Agree that Streisand was phenomenal, Nathaniel (it's one of the richest performances ever, and proves stage-to-screen portrayals don't have to lose their spontaneity, when a dedicated performer grows with the role). However, I believe Hudson brilliantly gets the fundamentals of acting in song (even if the character of Effie doesn't have as many facets as a Fanny Brice or a Sally Bowles) and it's not hyperbole to give her credit for bringing off a dynamic role in dynamic fashion by comparing her work to that of standout performers who also vividly portrayed much of their character's development in song. Hudson puts her stamp on Effie just as surely as some other greats have done in their signature roles (whatever Hudson does in the future, Effie will certainly remain one of the, or the, signature role(s) in her career, just as Fanny Brice and Sally Bowles remain signature roles for Streisand and Minnelli).

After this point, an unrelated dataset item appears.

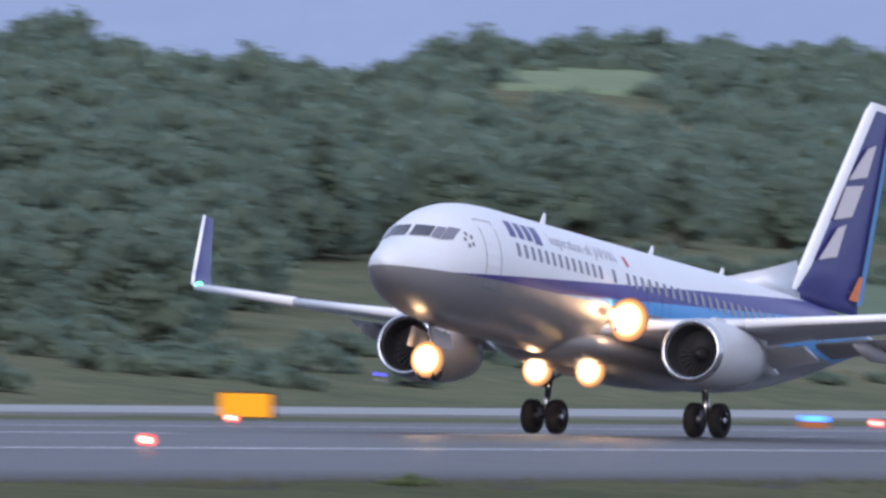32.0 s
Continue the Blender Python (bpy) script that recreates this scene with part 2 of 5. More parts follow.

The single Effie moment that stays with me the most was her quietly sung "What about me?" queries after losing her lead status with the Dreamgirls. I was impressed by her big numbers, but found her incredibly moving as she reacts to her demotion.

adam k. said...

I actually agree with the "what about me?" moment. That was one of her most impressive quiet moments.

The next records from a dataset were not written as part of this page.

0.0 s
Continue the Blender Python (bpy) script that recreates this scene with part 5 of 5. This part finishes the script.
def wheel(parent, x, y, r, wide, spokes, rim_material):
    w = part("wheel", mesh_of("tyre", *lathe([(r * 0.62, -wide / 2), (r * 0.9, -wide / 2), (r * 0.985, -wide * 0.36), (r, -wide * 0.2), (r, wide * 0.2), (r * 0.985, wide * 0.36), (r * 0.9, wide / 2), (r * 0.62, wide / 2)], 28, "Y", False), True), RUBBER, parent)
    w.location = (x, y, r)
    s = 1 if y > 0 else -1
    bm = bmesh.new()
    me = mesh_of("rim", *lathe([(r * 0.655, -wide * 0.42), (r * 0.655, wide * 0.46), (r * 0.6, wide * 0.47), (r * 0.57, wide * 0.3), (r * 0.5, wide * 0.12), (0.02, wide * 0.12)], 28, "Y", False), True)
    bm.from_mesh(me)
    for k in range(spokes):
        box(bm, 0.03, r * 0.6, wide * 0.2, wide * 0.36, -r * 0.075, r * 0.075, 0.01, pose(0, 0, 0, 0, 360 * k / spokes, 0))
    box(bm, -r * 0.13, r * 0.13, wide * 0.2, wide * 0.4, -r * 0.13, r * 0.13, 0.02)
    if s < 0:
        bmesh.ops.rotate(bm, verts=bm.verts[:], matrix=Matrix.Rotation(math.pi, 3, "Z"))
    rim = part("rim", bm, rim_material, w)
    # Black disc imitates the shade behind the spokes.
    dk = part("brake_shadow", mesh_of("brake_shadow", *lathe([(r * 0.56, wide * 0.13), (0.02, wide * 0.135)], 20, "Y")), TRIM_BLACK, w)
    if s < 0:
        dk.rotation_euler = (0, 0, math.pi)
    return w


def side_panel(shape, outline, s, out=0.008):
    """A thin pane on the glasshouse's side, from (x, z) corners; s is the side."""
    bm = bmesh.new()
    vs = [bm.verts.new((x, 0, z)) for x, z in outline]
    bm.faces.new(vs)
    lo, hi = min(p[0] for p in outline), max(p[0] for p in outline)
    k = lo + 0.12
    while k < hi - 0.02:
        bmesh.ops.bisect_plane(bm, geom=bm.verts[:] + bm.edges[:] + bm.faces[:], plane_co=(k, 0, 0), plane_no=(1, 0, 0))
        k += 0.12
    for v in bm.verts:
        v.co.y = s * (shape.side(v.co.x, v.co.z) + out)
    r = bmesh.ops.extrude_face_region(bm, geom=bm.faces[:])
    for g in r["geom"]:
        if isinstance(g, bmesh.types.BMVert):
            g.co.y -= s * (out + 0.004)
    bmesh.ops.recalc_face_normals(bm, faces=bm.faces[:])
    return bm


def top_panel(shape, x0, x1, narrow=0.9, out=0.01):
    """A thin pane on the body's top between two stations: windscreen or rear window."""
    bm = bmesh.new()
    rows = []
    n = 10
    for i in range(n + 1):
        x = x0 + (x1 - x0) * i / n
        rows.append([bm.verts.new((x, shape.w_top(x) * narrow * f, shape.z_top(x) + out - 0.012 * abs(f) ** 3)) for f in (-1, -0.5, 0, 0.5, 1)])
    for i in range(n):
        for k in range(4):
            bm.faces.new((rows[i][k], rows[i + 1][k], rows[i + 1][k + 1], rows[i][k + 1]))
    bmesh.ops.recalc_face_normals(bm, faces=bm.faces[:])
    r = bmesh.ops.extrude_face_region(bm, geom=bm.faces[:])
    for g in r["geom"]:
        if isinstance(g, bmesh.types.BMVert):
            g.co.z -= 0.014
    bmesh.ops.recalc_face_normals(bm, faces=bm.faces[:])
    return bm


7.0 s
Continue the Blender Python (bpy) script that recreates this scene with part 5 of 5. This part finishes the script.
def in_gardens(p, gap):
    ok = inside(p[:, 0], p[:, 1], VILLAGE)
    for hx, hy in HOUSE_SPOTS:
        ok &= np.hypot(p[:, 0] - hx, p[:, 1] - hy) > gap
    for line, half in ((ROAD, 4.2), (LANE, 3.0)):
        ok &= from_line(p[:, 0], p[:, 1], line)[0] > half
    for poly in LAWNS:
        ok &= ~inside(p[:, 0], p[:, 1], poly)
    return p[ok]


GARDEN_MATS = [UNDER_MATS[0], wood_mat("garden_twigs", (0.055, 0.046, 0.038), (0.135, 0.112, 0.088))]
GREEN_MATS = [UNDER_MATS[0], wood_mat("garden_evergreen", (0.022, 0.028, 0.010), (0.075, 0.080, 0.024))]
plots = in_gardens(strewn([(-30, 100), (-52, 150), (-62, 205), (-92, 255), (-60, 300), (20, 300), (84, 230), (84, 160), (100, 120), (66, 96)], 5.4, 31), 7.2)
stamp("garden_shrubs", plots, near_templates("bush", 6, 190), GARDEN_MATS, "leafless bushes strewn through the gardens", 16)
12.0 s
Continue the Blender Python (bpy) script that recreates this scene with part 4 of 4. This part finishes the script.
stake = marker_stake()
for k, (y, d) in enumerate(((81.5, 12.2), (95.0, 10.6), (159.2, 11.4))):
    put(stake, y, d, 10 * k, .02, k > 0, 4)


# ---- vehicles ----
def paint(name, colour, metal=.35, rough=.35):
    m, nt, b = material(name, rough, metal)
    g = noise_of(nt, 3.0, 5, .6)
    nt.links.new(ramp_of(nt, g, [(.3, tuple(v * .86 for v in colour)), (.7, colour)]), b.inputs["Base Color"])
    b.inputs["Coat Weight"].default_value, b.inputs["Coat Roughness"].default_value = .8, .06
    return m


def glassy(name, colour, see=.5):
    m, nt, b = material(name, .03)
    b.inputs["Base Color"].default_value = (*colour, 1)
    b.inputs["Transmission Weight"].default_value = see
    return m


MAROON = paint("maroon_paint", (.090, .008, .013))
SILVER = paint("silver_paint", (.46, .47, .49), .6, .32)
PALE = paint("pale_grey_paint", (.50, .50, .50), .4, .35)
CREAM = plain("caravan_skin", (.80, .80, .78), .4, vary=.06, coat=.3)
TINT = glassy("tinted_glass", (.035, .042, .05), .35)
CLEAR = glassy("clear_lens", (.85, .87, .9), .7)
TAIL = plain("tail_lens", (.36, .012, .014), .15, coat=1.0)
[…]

I'm with Stinky and Nathaniel on this one. It's actually quite frustrating that some scenes she just "BOOM" hits it, and others you see what a neophyte she is at acting, cause it looks so painfully paint-by-numbers. But that's not surprising, considering that she is, in fact, a novice.

I don't think it's even a talent issue, necessarily. It's just a fact that NO ONE can be that great in their very first role ever. She had NEVER acted before, not amateur acting, not college acting, nothing. And that's gonna show. This is not just her screen debut, it's her ACTING debut, period. This is a hump that most professional actors got over as children, or at least in high school or college theater.

It didn't help, of course, that Condon didn't seem to care much about subtleties from anyone or anything in his film. I'm sure he could've gotten a more consistent performance out of her if he'd tried.

daveylow said...

After my second viewing of Dreamgirls, I felt strongly that I did not need to see this film again for a while. And that's not how I feel about films I think are really wonderful. And much as I was wowed by Hudson's singing I feel no need right now to watch her again. I think the problem with Dreamgirls is it may be too long and has quite a few bland elements, mostly in the scenes with Beyonce and Foxx.

Vertigo's Psycho said...

Hudson had certainly sung before Dreamgirls, bringing us back to the "is singing acting?" debate, as the majority of Effie's character development does take place during her songs. I think it's clear Hudson knows how to do both (sing and act) in song and that factor, combined with her perfect casting and the careful direction of Condon, did indeed add up to a sensational performance Hudson's first time at bat.

As for her non-musical scenes, I thought Hudson's instinctive style of acting was right on and emotionally true, as Hudson kept Effie's strength, humor, and heartache 'real' in excellent fashion during these passages.